The tracks sat unused for 30 years until the rail company made $500,000 worth of repairs and resumed occasional freight train traffic there in 2012.

But Simpson said that stretch of railway and crossings needs about $5 million worth of work to handle trains that would remove stone tailings from the closed NL Industries mines in Tahawus.

He said there is a market for the stone, for use as a construction aggregate, and the rail company would like to remove 1.5 million to 2 million tons a year, carrying it to barges in the port of Albany to be shipped south to New York City. There is enough material to last through 20 years of removal at that rate, Simpson added.

Simpson said state economic development funding could be sought to pay for the repairs. That application, though, would be complicated because the line passes through three counties — Warren, Essex and Hamilton — and the northern counties are in a different economic development zone than Warren County, Simpson said.

Revenue from passenger traffic would need to more than double to get to the break-even point, Simpson noted.

“It’s really tough to do it on passenger service alone,” he said.

Improving those tracks could also allow tourist trains to go north of North Creek, which could open up opportunities for hikers and through the First Wilderness Corridor program.

Saratoga & North Creek Railway has a contract to operate trains on the tracks, owned by Warren County and the town of Corinth, through June 2016. Simpson said the company was not asking to moderate the terms of the contract, which provides revenue to Warren County based on ticket sales and freight traffic, but added, “We really need a game plan by the end of the year.”

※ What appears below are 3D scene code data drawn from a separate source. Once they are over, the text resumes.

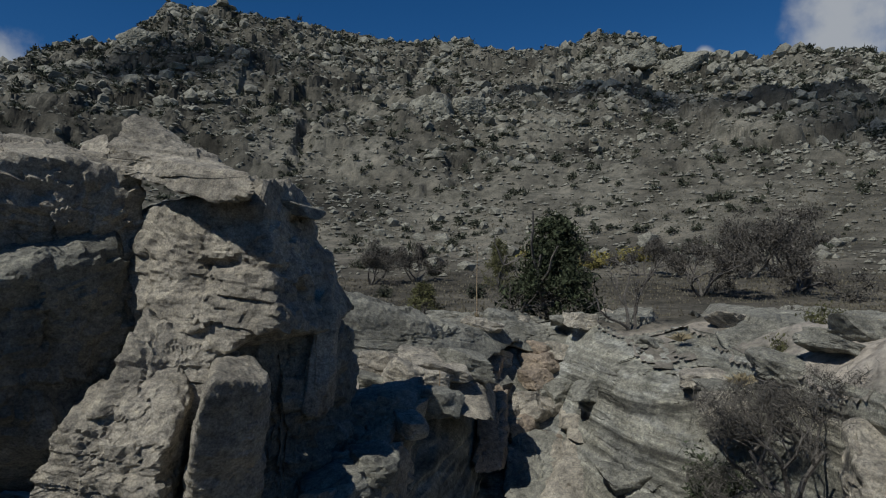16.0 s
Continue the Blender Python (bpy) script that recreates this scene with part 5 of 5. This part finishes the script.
# ---- water ----
def water_material(name, cover, contrast):
    m, n, l, bsdf = nodes_of(name)
    tc = n.new("ShaderNodeTexCoord").outputs["Object"]
    streak = noise_node(n, l, tc, 1.0, 6, 0.65, (11.0, 4.0, 2.6))
    drops = noise_node(n, l, tc, 9.0, 5, 0.7)
    both = n.new("ShaderNodeMath")
    both.operation = "MULTIPLY"
    l.new(streak, both.inputs[0])
    l.new(drops, both.inputs[1])
    r = n.new("ShaderNodeMapRange")
    r.inputs["From Min"].default_value, r.inputs["From Max"].default_value = 0.27 - contrast, 0.27 + contrast
    r.inputs["To Max"].default_value = cover
    l.new(both.outputs[0], r.inputs["Value"])
    a = n.new("ShaderNodeAttribute")
    a.attribute_name = "thin"
    k = n.new("ShaderNodeMath")
    k.operation = "MULTIPLY"
    l.new(r.outputs[0], k.inputs[0])
    l.new(a.outputs["Fac"], k.inputs[1])
    l.new(k.outputs[0], bsdf.inputs["Alpha"])
    bsdf.inputs["Base Color"].default_value = (0.72, 0.77, 0.82, 1)
    bsdf.inputs["Roughness"].default_value = 0.35
    return m


def water_sheet(name, label, left_line, right_line, z0, z1, material, parent, off=0.05, cols=14):
    """A sheet of running water that follows the rock between two edges, thinning towards its sides."""
    zz = np.arange(z0, z1, 0.05)
    vs, thin = [], []
    for z in zz:
        a, b = float(left_line(z)), float(right_line(z))
        for k in range(cols):
            q = k / (cols - 1)
            x = a + (b - a) * q
            vs.append((x, min(surface(x, z), surface(x + 0.08, z), surface(x - 0.08, z)) - off, z))
            thin.append((4 * q * (1 - q)) ** 0.7 * min(1, (z - z0) / 2.2 + 0.02, (z1 - z) / 0.25 + 0.02))
    ob = part(name, np.array(vs), grid_faces(len(zz), cols), material, parent, label)
    for poly in ob.data.polygons:
        poly.use_smooth = True
    layer = ob.data.attributes.new("thin", "FLOAT", "POINT")
    layer.data.foreach_set("value", np.array(thin, dtype=np.float32))


waterfall = tagged(new("waterfall"), "thin white waterfall running down black wet rock", "waterfall")
mid = profile((3, -0.1), (6, -0.05), (8, 0.0), (9.8, 0.12), (11, 0.22), (12.4, 0.5), (14.0, 0.52), (15.0, 0.65), (15.75, 0.95))
FOAM, VEIL, SPRAY = water_material("foam", 0.8, 0.07), water_material("thin_water", 0.24, 0.05), water_material("spray", 0.06, 0.2)
water_sheet("cascade", "bright white foaming water", lambda z: mid(z) - np.interp(z, [9.6, 10.2, 11.5, 12.5], [0.22, 0.26, 0.14, 0.03]), lambda z: mid(z) + np.interp(z, [9.6, 10.2, 11.5, 12.5], [0.10, 0.12, 0.08, 0.03]), 9.7, 12.5, FOAM, waterfall, 0.06)
water_sheet("upper_stream", "broken spray below the lip", lambda z: mid(z) - 0.22, lambda z: mid(z) + 0.25, 12.3, 15.75, VEIL, waterfall, 0.08)
water_sheet("veil", "thin veil of falling water", lambda z: mid(z) - np.interp(z, [2, 7, 9, 12], [0.75, 0.7, 0.5, 0.1]), lambda z: mid(z) + np.interp(z, [2, 7, 9, 12], [0.6, 0.55, 0.3, 0.1]), 4.6, 11.6, VEIL, waterfall, 0.05, 24)
water_sheet("spray", "fine drifting spray", lambda z: mid(z) - np.interp(z, [2, 6, 9, 12], [0.9, 0.75, 0.5, 0.25]), lambda z: mid(z) + np.interp(z, [2, 6, 9, 12], [0.7, 0.6, 0.3, 0.1]), 1.5, 8.8, SPRAY, waterfall, 0.35, 16)
water_sheet("chute_stream", "water sliding down the chute", lambda z: np.interp(z, [17.4, 19, 20.5], [1.95, 2.15, 2.35]), lambda z: np.interp(z, [17.4, 19, 20.5], [2.2, 2.5, 2.65]), 17.4, 20.6, VEIL, waterfall, 0.05, 8)

# ---- a drifting cloud that shades part of the hill, and the canyon floor below ----
def cloud(at, size, seed):
    v, f = rock_shape(size, seed, 4, 14, 1.6, 5.0)
    ob = mesh_object("cloud", v, f, CLOUD)
    ob.location = at
    return tagged(ob, "white cloud drifting high above the hill", "cloud", kind="structure")


CLOUD, cn, cl, cb = nodes_of("cloud_white")
cl.new(ramp(cn, cl, noise_node(cn, cl, cn.new("ShaderNodeTexCoord").outputs["Object"], 0.02), [(0.3, (0.75, 0.77, 0.8)), (0.7, (0.9, 0.9, 0.9))]), cb.inputs["Base Color"])
cb.inputs["Alpha"].default_value = 0.55
for place, size, seed in (((62, 280, 112), (46, 40, 12), 31), ((112, 228, 90), (40, 50, 12), 32), ((120, 165, 70), (32, 34, 10), 33), ((-118, 285, 130), (44, 52, 13), 34)):
    cloud(Vector(place) + SUN * 2600, size, seed)

# the floor rises behind the camera into an unseen slope, added to cut sky light
CANYON = rock_material("canyon_scrub", (0.07, 0.066, 0.05), 0.3)
floor_x, floor_y = np.meshgrid(np.linspace(-120, 120, 160), np.linspace(-160, 14.5, 120))
floor_z = 0.4 + 0.5 * fbm(floor_x * 0.3, floor_y * 0.3, 801, 5) + 0.004 * floor_x ** 2 + np.interp(-floor_y, [22, 60, 75, 160], [0, 24, 27, 40]) * (1 + 0.3 * fbm(floor_x * 0.05, floor_y * 0.05, 805, 4))
canyon_floor = mesh_object("canyon_floor", np.stack([floor_x, floor_y, floor_z], axis=-1).reshape(-1, 3), grid_faces(120, 160), CANYON)
tagged(canyon_floor, "stony canyon floor with an added unseen slope that holds back sky light", "ground", kind="structure")
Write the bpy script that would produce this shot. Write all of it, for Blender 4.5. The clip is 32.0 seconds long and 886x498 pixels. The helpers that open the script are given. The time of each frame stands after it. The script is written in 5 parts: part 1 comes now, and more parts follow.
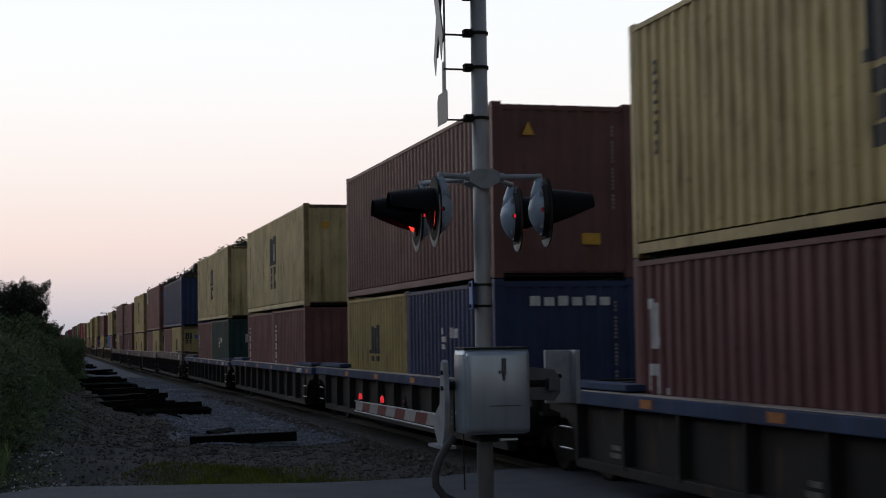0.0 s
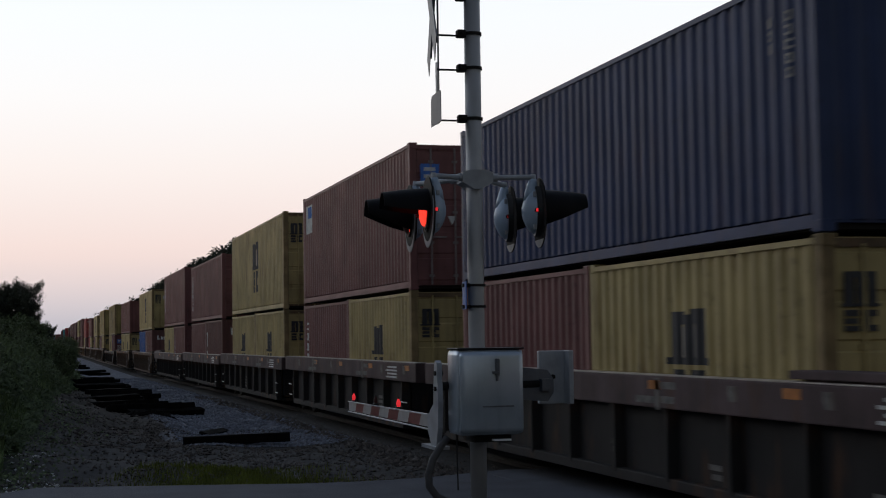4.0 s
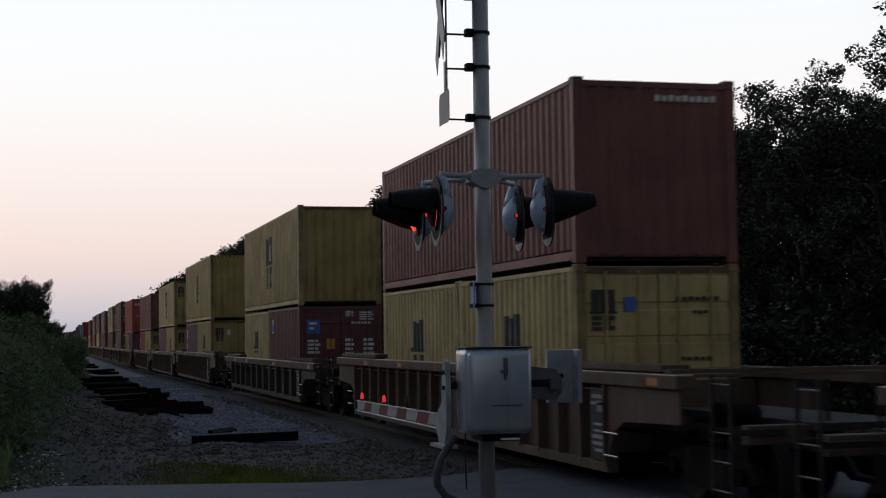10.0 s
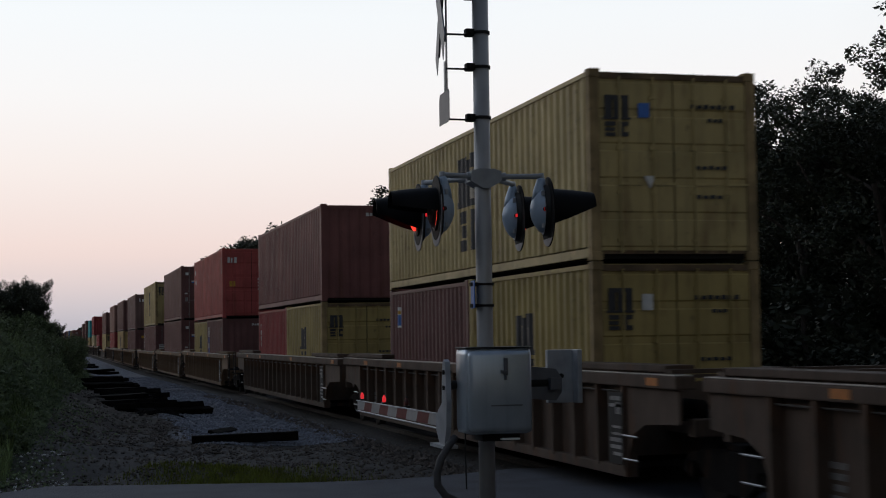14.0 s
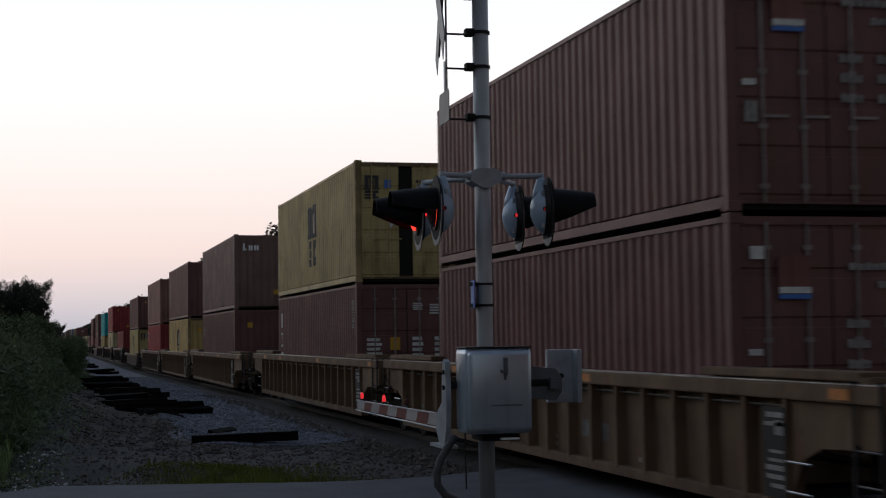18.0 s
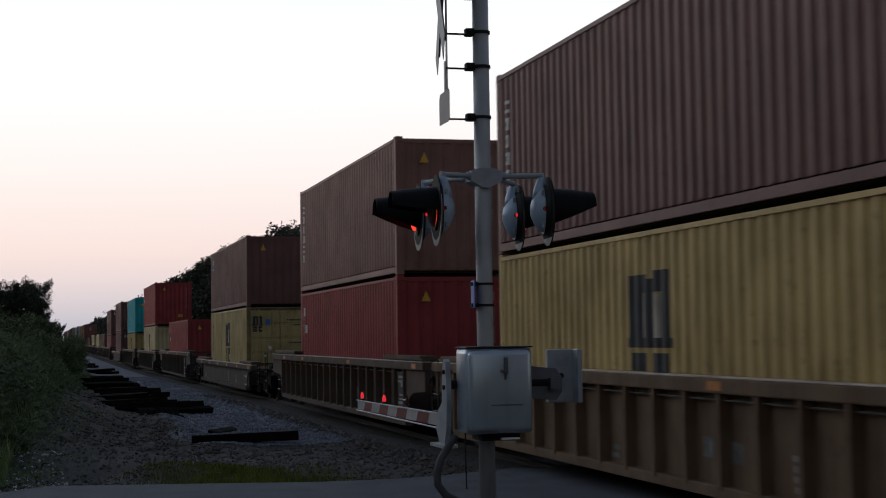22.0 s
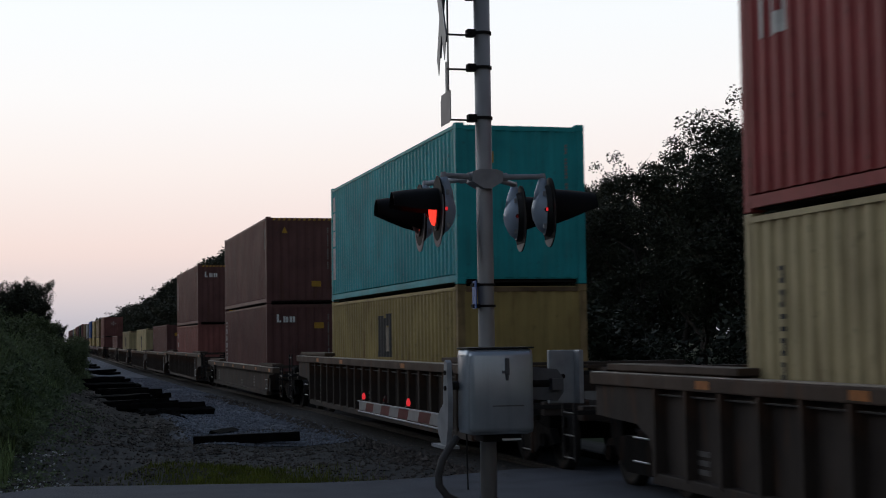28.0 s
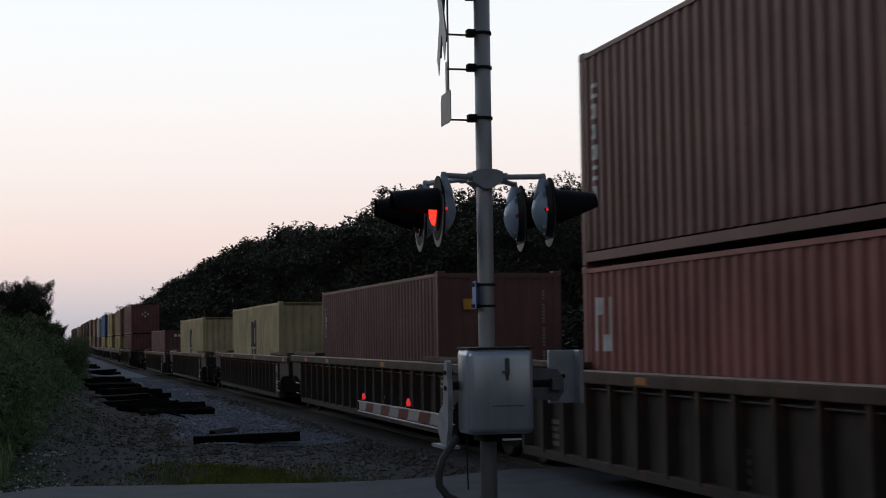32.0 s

Warrensburg Supervisor Kevin Geraghty, chairman of the county Board of Supervisors, said the county has no plans to buy the tracks from the rail company, but will do what it can to help the company.

“We do know they need to get some freight moving on their line, and we need to support them to try to make freight sustainable,” he said.

On another railway note, Simpson said a proposal to carry low-level radioactive waste on the rail line from Corinth to Saratoga Springs, before transferring to another train for disposal in Texas, was “somewhat in doubt.”

He said the contractor transporting the material seems to be favoring “other, more economic alternatives.”

The material was believed to be coming from a cleanup at Knolls Atomic Power Laboratory in Niskayuna, although the rail company has not publicly identified the source.